Which? has raised concerns with government plans to allow people who move jobs to take their pension savings from previous employers with them and transfer them to their new employer's pension scheme, warning that savers could lose as much as 25% of their pension value under the proposals. 

Leading consumer groups - Which?, the National Association of Pension Funds (NAPF), Age UK and the TUC - have today written a letter to Webb urging him to rethink this plan, dubbing the Department for Work and Pensions' plans impractical and risky.

Take your pension pot wherever you work

The scheme, called 'pot follows member', has been designed to stop people's pension pots lying dormant when they change jobs. The DWP is considering this now because auto-enrolment, which will see all companies offer pensions to their staff, started this month. Read more about this in our 60-second guide to pensions auto-enrolment.

Although auto-enrolment will get up to 11 million people saving into a pension, it may leave many pension pots stranded with previous employers when people leave their jobs.

The DWP predicts there will be 50m dormant pots by 2050 if something isn't done.
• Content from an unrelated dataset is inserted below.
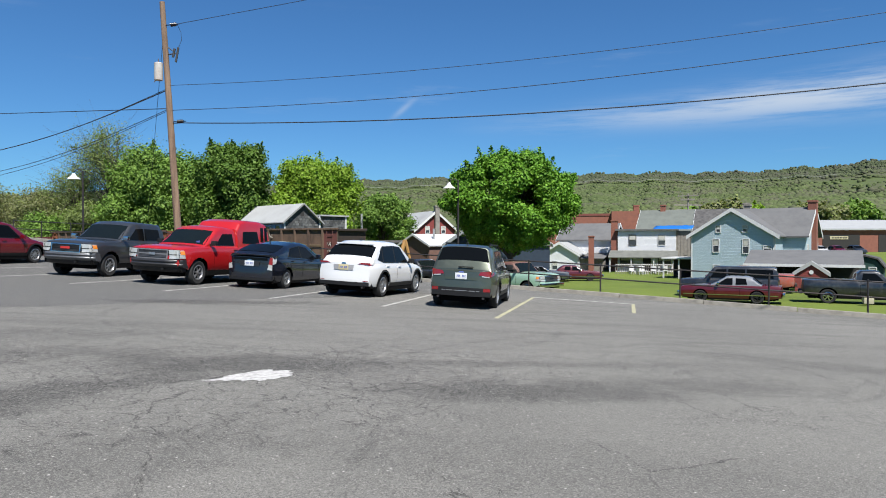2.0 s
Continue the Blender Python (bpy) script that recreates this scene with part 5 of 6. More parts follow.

Pensions Minister Steve Webb says: 'Our analysis clearly shows that 'pot follows member' is the best way to help people. It is time to stop debating different options and get on with making positive change for consumers.'

New pension proposals are 'unacceptably risky'

But the groups writing to Webb say 'pot follows member' is not the right solution, stating that people's pension value could be reduced by as much as a quarter, because pots could be transferred out of good schemes with high returns into poor schemes with low returns. 

The letter says: 'We agree with the government that a system to automatically transfer these small pots is necessary. However, the government's solution is impractical and risks reducing individuals' retirement income.' The NAPF's Joanne Segars adds that the government could create a 'pensions lottery that leaves many people out of pocket.'

Pension alternatives

The groups say that a system of aggregator schemes will work better than 'pot follows member'. The aggregators would pool people's retirement savings from all their jobs in one place, at a low cost.

According to their calculations, a person on half-average earnings who saves into a pension for 45 years would end up with a pension worth £82,000 in an aggregator scheme – but they'd get just £61,000 if the government's plans are implemented.